Great Wall. Possible, but not scary enough. Just sits there. Sure you can see it from space, but how many Americans go into space nowadays?

So Mao is pretty much all that is left. I could actually imagine a world where by 2030 Chinese nationalists were recycling Maoist imagery as sort of a we Chinese are bad-asses type of thing. (Maybe not the Mao as bald guy pics, but certainly some of the heroic poses from the C-R stuff. )

10 Comments

  1. The only thing for sure that you can say about the Great Wall is that you CAN’T see it from space! Urban myth alert!

  2. Mao seems like the most appropriate. I think the ad here is going for “don’t re-elect Obama or we will be working for Chinese overlords” and Mao is one among the boilerplate tropes of things we should be fearful of (who is afraid of working for Panda overlords?). My guess they would have loved to put Hitler up there, but perhaps TOO many Americans would be aware of the disconnect?

    That being said, American political ads in Chinese? I’m sort of impressed with at least attempts at multi-culturalism, as opposed to Chinese (who are actually played by Japanese people) speaking bad Chinglish. A step in the right direction?

  3. Yeah gotta agree with Eric here. That lie bugs me every time I hear it. If you can see it from space, than you can see the road outside my house from space. Their dimensions are equivalent for all intents and purposes.

    Not only that, what the hell does it mean with “from space” anyway?

  4. Alan, I knew you were going to get one of those, but the joke was worth it.

    According to Lovell’s The Great Wall which I’m reading now, “the Great Wall can be seen from space” was first claimed in 1893, well before anyone had any idea what things would look like from space, and popularized by “sinophile” cartoonist and mythmaker Robert Ripley (“Ripley’s Believe It or Not!”) in the ’30s, well before anyone had any idea what things would look like from space.

    My understanding is that the first Chinese astronauts were interviewed about this, and explicitly denied that the Great Wall was visible from orbit.
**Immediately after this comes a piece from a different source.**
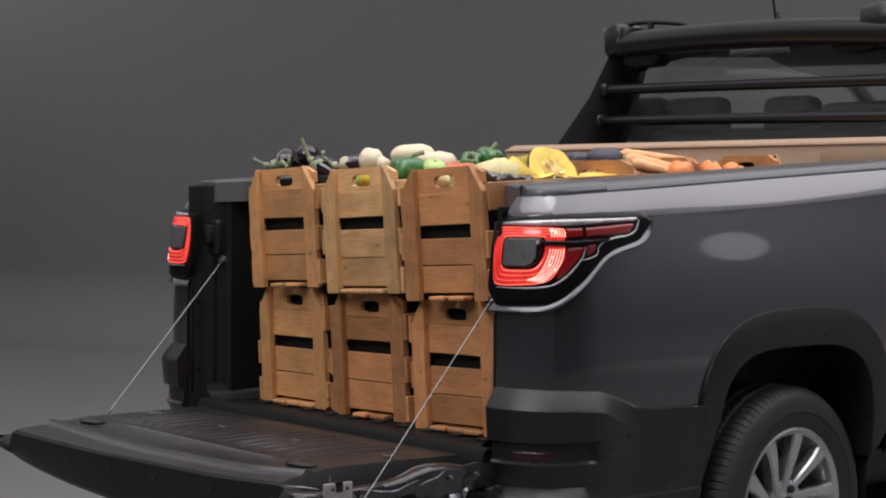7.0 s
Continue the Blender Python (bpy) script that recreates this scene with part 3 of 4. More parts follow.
gate = part("tailgate", grid([gate_ring(-0.585, True)] + [gate_ring(x) for x in steps(-0.565, 0.565, 150)] + [gate_ring(0.578, True)], closed_v=True, caps=True), GATELINER, truck, "lowered tailgate with a black ribbed plastic liner", sharp=24)
# dark outer skin that bows round the tailgate's free edge
rows = []
for x in steps(-0.66, 0.60, 126):
    zt = 0.4900 - 0.036 * ease(-x, 0.496, 0.506) - 0.03 * ease(x, 0.565, 0.60)
    zl = soft(x, [(-0.66, 0.445), (-0.604, 0.434), (-0.43, 0.408), (-0.106, 0.3845), (0.18, 0.379), (0.44, 0.393), (0.62, 0.415)])
    yb = gate_rim(x) - 0.003
    rows.append([(x, yb + 0.03, zt - 0.004), (x, yb + 0.001, zt), (x, yb - 0.003, zt - 0.004), (x, yb - 0.006, (zt + zl) / 2), (x, yb + 0.004, zl + 0.014), (x, yb + 0.02, zl), (x, yb + 0.20, zl - 0.004), (x, yb + 0.20, zl + 0.01), (x, yb + 0.04, zl + 0.012)])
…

    Lovell’s book is OK, but definitely on the popular side and a bit breezy over some critical (for me) issues; now I want to read Waldron’s.

  5. Representing the Chinese-professor ad as particularly anti-Chinese may rally some base, but those who find the ad effective aren’t typically seeing the Chinese represented as *evil*; merely as *rival*. And one is just *not* going to get many *converts* by telling these people that they presently think or feel differently from how they actually do.

    As to the laughter of administrators, I’d note that the classroom of to-day uses little of the advanced technology that, thirty and forty years ago, I was told would dominate well before now. The technology exists; sometimes it is even installed; but it’s not much used. The classroom looks pretty much as it did when I was a student. Perhaps 2030 will be very different; perhaps not.